■ SET TASK:
Write out the listing, please, but only from its first line through the line containing "WOOD = [hazy_tree(51 + k) for k in range(4)]", exactly as given and without pictures.

>> begin INPUT FOR THIS TASK

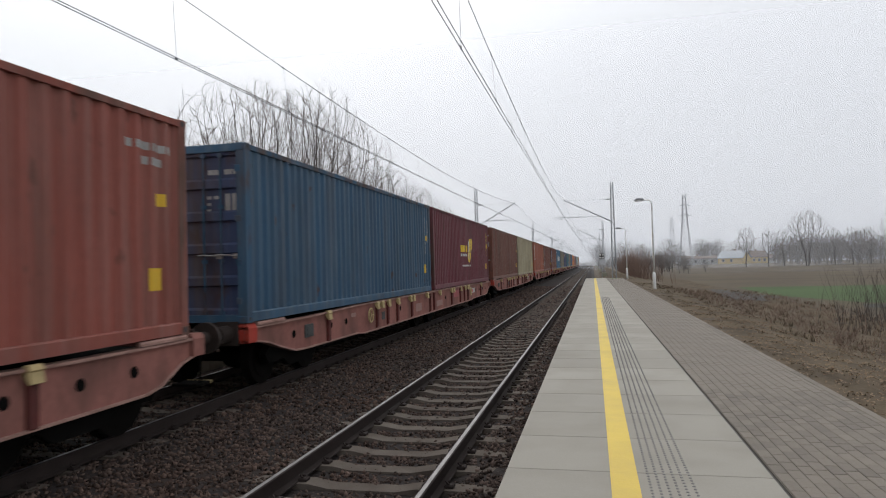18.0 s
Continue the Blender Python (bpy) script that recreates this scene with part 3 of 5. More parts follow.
def hazy_tree(seed, height=12.0, radius=4.2):
    """A far leafless tree: a forked trunk in a rounded haze of short fine branches."""
    r = np.random.RandomState(seed)
    g = Geo()
    for k in range(3):
        a = 2.1 * k + r.uniform(-0.4, 0.4)
        o = radius * 0.45
        g.tube([(0, 0, -0.3), (0.25 * o * math.cos(a), 0.25 * o * math.sin(a), height * 0.3), (o * math.cos(a), o * math.sin(a), height * 0.82)], [0.2, 0.15, 0.04], 3, False)
    while len(g.v) < 27 + 3 * 420:
        p = r.uniform(-1, 1, 3)
        if (p ** 2).sum() > 1:
            continue
        base = np.array([p[0] * radius, p[1] * radius, height * (0.54 + 0.44 * p[2])])
        d = np.array([p[0] * 0.6, p[1] * 0.6, 0.9]) + r.uniform(-0.5, 0.5, 3)
        d *= r.uniform(0.8, 1.7) / np.linalg.norm(d)
        w = np.array([-d[1], d[0], 0.0])
        w *= 0.085 / (np.linalg.norm(w) + 0.1)
        g.quad(base - w, base + w, base + d)
    return np.array([tuple(p) for p in g.v]), g.f


WOOD = [hazy_tree(51 + k) for k in range(4)]


def far_wood(name, count, area, smin, smax, label):
    g = Geo()
    for k in range(count):
        x, y = area(far_r)
        base_v, base_f = WOOD[k % 4]
        s, a = far_r.uniform(smin, smax), far_r.uniform(0, 6.283)
        c, q = math.cos(a), math.sin(a)
        m = np.array([(c, -q, 0), (q, c, 0), (0, 0, 1)]) * s
        b = len(g.v)
        g.v += [tuple(p) for p in base_v @ m.T + np.array((x, y, FIELD_Z))]
        g.f += [tuple(i + b for i in f) for f in base_f]
    return tagged(part(name, g, TWIG), label, "wood", kind="stuff")


def beside_houses(r, x0, x1, y0, y1):
    while True:
        x, y = r.uniform(x0, x1), r.uniform(y0, y1)
        if not 0.125 < x / y < 0.245:
            return x, y


far_wood("far_wood", 150, lambda r: beside_houses(r, 70, 240, 224, 330), 0.6, 1.0, "leafless wood beyond the field")
far_wood("far_wood", 220, lambda r: beside_houses(r, 60, 270, 226, 290), 0.40, 0.66, "low leafless wood along the edge of the field")
far_wood("far_wood", 120, lambda r: beside_houses(r, 30, 330, 300, 370), 0.42, 0.7, "low leafless wood far beyond the field")
far_wood("far_wood", 110, lambda r: (r.uniform(0, 220), r.uniform(400, 520)), 0.8, 1.4, "distant leafless wood beyond the houses")
far_wood("far_wood", 90, lambda r: (r.uniform(5, 9) + 18 * r.random() ** 2, r.uniform(120, 330)), 0.16, 0.40, "leafless thicket along the line")
far_wood("far_wood", 70, lambda r: (-15 - 22 * r.random(), r.uniform(108, 200)), 0.3, 0.55, "leafless wood along the far side of the line")
far_wood("far_wood", 110, lambda r: (-30 - 110 * r.random() ** 1.3, r.uniform(45, 200)), 0.3, 0.6, "leafless wood behind the roadside trees")
far_wood("far_wood", 50, lambda r: (-r.uniform(30, 190), r.uniform(220, 420)), 0.6, 1.1, "distant leafless wood beyond the line")
far_wood("far_copse", 13, lambda r: (-12.6 + r.gauss(0, 2.2), 216.5 + r.gauss(0, 2.0) + 6.0), 0.42, 0.80, "dense round leafless copse beside the far track")

PLASTER = mat("yellow_plaster", (0.46, 0.335, 0.13), 0.9, vary=0.08)
WHITEWASH = mat("grey_white_plaster", (0.34, 0.34, 0.335), 0.9, vary=0.1)
ROOFING = mat("light_roof_sheet", (0.27, 0.30, 0.33), 0.5, vary=0.08)
BROWN_ROOF = mat("brown_roof_tiles", (0.13, 0.09, 0.07), 0.9, vary=0.15)
WINDOW = glass("dark_far_window", (0.03, 0.035, 0.04))


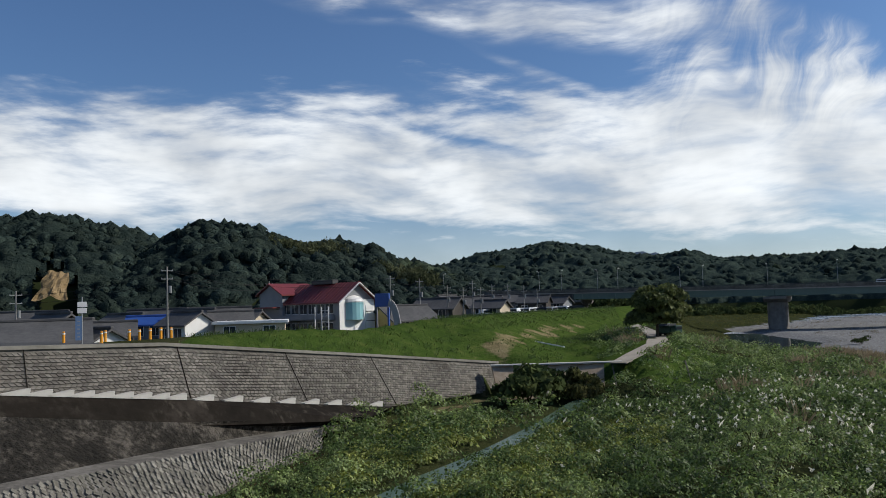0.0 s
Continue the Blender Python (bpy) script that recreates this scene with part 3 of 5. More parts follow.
def hill(name, crest, d_foot, d_crest, foot_z, label, mat_crown, tree, count, crowns, seed, bulge=1.15, ground_mat=None, bare=None, bamboo=(), cell=1.9):
    """A ridge: crest as (bearing, height), foot and crest at these distances; clad in crowns of about the size tree."""
    r = np.random.default_rng(seed)
    foot_z += 1.5
    cb, cz = np.array([c[0] for c in crest], float), np.array([c[1] for c in crest], float)
    n, m = max(24, int((cb[-1] - cb[0]) * 2.2)), 15
    us, vs = np.linspace(cb[0], cb[-1], n), np.concatenate([[-0.02], np.linspace(0, 1.5, m - 1)])
    U, V = np.meshgrid(us, vs)

    def place(u, v):
        top = np.interp(u, cb, cz) - tree * 0.75
        dist = d_foot + (d_crest - d_foot) * v
        x, y = np.sin(np.radians(u)) * dist, np.cos(np.radians(u)) * dist
        up = np.where(v <= 1, np.sin(np.clip(v, 0, 1) * np.pi / 2) ** bulge, 1 - ((v - 1) / 0.5) ** 2 * 0.8)
        fold = rough(x, y, 90, seed) * 0.1 * np.clip(v * (1 - v) * 4, 0, 1)
        return np.stack([x, y, foot_z + (top - foot_z) * (up + fold)], -1)
    pts = place(U, V)
    pts[0, :, 2] = -1.0                       # a skirt into the ground
    pts = pts.reshape(-1, 3)
    ids = np.arange(n * m).reshape(m, n)
    q = np.stack([ids[:-1, :-1], ids[:-1, 1:], ids[1:, 1:], ids[1:, :-1]], -1).reshape(-1, 4)
    h = tagged(new(name, tri_mesh(name, pts, q, ground_mat or M_HILL, True)), label, "hill", kind="structure")

    def slip(u, v):
        if not bare:
            return np.zeros(np.shape(u), bool)
        return (u > bare[0]) & (u < bare[1]) & (v > bare[2]) & (v < bare[3] - 0.12 * np.abs(u - bare[0] - 1) + 0.05 * np.sin(u * 9))
    # the closed canopy: a fine skin of crowded domes
    cu = int(np.radians(cb[-1] - cb[0]) * (d_foot + d_crest) / 2 / cell)
    cv = int((d_crest - d_foot) * 1.06 / cell)
    U, V = np.meshgrid(np.linspace(cb[0], cb[-1], cu), np.linspace(0.0, 1.06, cv))
    base = place(U, V)
    for gap, tall in ((tree * 0.6, 0.3), (tree * 1.35, 0.55)):
        gx_, gy_ = base[..., 0] / gap, base[..., 1] / gap
        ix, iy = np.floor(gx_).astype(int), np.floor(gy_).astype(int)
        domes = np.zeros(U.shape)
        for ox in (-1, 0, 1):
            for oy in (-1, 0, 1):
                kx, ky = ix + ox, iy + oy
                h1 = np.sin(kx * 127.1 + ky * 311.7 + seed) * 43758.5453
                h2 = np.sin(kx * 269.5 + ky * 183.3 + seed) * 22578.1459
                h1, h2 = h1 - np.floor(h1), h2 - np.floor(h2)
                d2 = (gx_ - kx - h1) ** 2 + (gy_ - ky - h2) ** 2
                size = 0.5 + 0.55 * ((h1 * 7.3 + h2 * 3.1) % 1.0)
                domes = np.maximum(domes, size * np.sqrt(np.clip(1.0 - d2 / (0.95 * size) ** 2, 0.0, 1.0)))
        base[..., 2] += tree * tall * domes
    base[..., 2] += 0.25 * tree * rough(base[..., 0], base[..., 1], 26, seed) - 0.15 * tree
    base[0, :, 2] = 0.0
    ids = np.arange(cu * cv).reshape(cv, cu)
    q = np.stack([ids[:-1, :-1], ids[:-1, 1:], ids[1:, 1:], ids[1:, :-1]], -1).reshape(-1, 4)
    if bare:
        q = q[~slip(U[:-1, :-1], V[:-1, :-1]).reshape(-1)]
    o = new(name.replace("hill", "hill_canopy"), tri_mesh("canopy", base.reshape(-1, 3), q, mat_crown, True))
    tagged(o, "closed dark green canopy of a wooded hillside", "woodland", kind="stuff")
    # single crowns that stand out of it, close along the skyline
    u, v = r.uniform(cb[0], cb[-1], count), r.uniform(0.0, 1.0, count) ** 0.9
    k = count // 3
    v[:k] = r.uniform(0.95, 1.03, k)
    sizes = tree * (0.28 + 0.42 * r.uniform(0, 1, count) ** 1.6)
    keep = ~slip(u, v)
    spots = place(u[keep], v[keep]) + np.array([0, 0, 0.3 * tree])
    c = new(name.replace("hill", "hill_forest"), scattered("forest", crowns, spots, sizes[keep], mat_crown, r, 0.12, True, (0.7, 1.25)))
    tagged(c, "dense dark green broadleaf woodland on a hillside", "woodland", kind="stuff")
    for i, (b0, v0, b1, v1, spread, many) in enumerate(bamboo):
        f = r.uniform(0, 1, many)
        spots = place(b0 + (b1 - b0) * f + r.normal(0, spread, many), np.clip(v0 + (v1 - v0) * f + r.normal(0, 0.05, many), 0.02, 0.97)) + np.array([0, 0, 0.5 * tree])
        c = new("bamboo_grove", scattered("bamboo_grove", FEATHERS, spots, tree * r.uniform(0.35, 0.6, many), M_BAMBOO, r, 0.15, True, (1.0, 1.6)))
        tagged(c, "pale feathery bamboo grove among dark trees", "bamboo", kind="stuff")
    return h


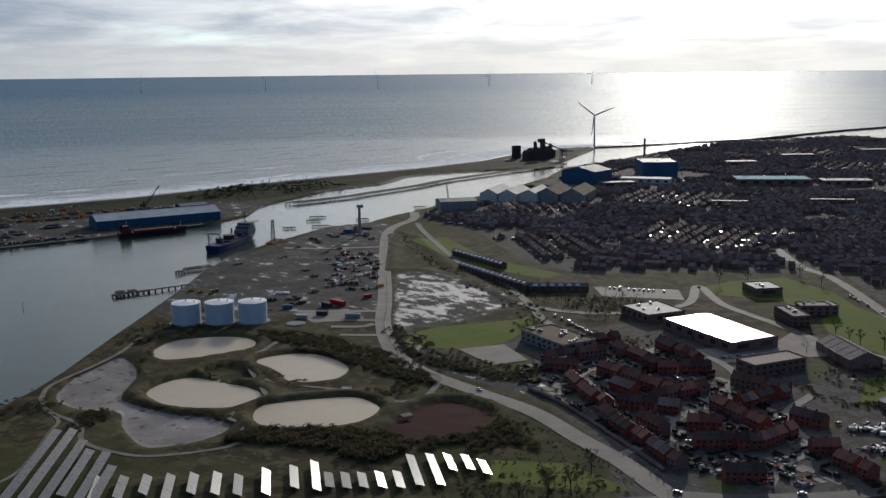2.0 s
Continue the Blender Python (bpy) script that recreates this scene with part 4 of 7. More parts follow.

>> end INPUT FOR THIS TASK

■ THE SOLUTION:
18.0 s
Continue the Blender Python (bpy) script that recreates this scene with part 3 of 5. More parts follow.
def hazy_tree(seed, height=12.0, radius=4.2):
    """A far leafless tree: a forked trunk in a rounded haze of short fine branches."""
    r = np.random.RandomState(seed)
    g = Geo()
    for k in range(3):
        a = 2.1 * k + r.uniform(-0.4, 0.4)
        o = radius * 0.45
        g.tube([(0, 0, -0.3), (0.25 * o * math.cos(a), 0.25 * o * math.sin(a), height * 0.3), (o * math.cos(a), o * math.sin(a), height * 0.82)], [0.2, 0.15, 0.04], 3, False)
    while len(g.v) < 27 + 3 * 420:
        p = r.uniform(-1, 1, 3)
        if (p ** 2).sum() > 1:
            continue
        base = np.array([p[0] * radius, p[1] * radius, height * (0.54 + 0.44 * p[2])])
        d = np.array([p[0] * 0.6, p[1] * 0.6, 0.9]) + r.uniform(-0.5, 0.5, 3)
        d *= r.uniform(0.8, 1.7) / np.linalg.norm(d)
        w = np.array([-d[1], d[0], 0.0])
        w *= 0.085 / (np.linalg.norm(w) + 0.1)
        g.quad(base - w, base + w, base + d)
    return np.array([tuple(p) for p in g.v]), g.f


WOOD = [hazy_tree(51 + k) for k in range(4)]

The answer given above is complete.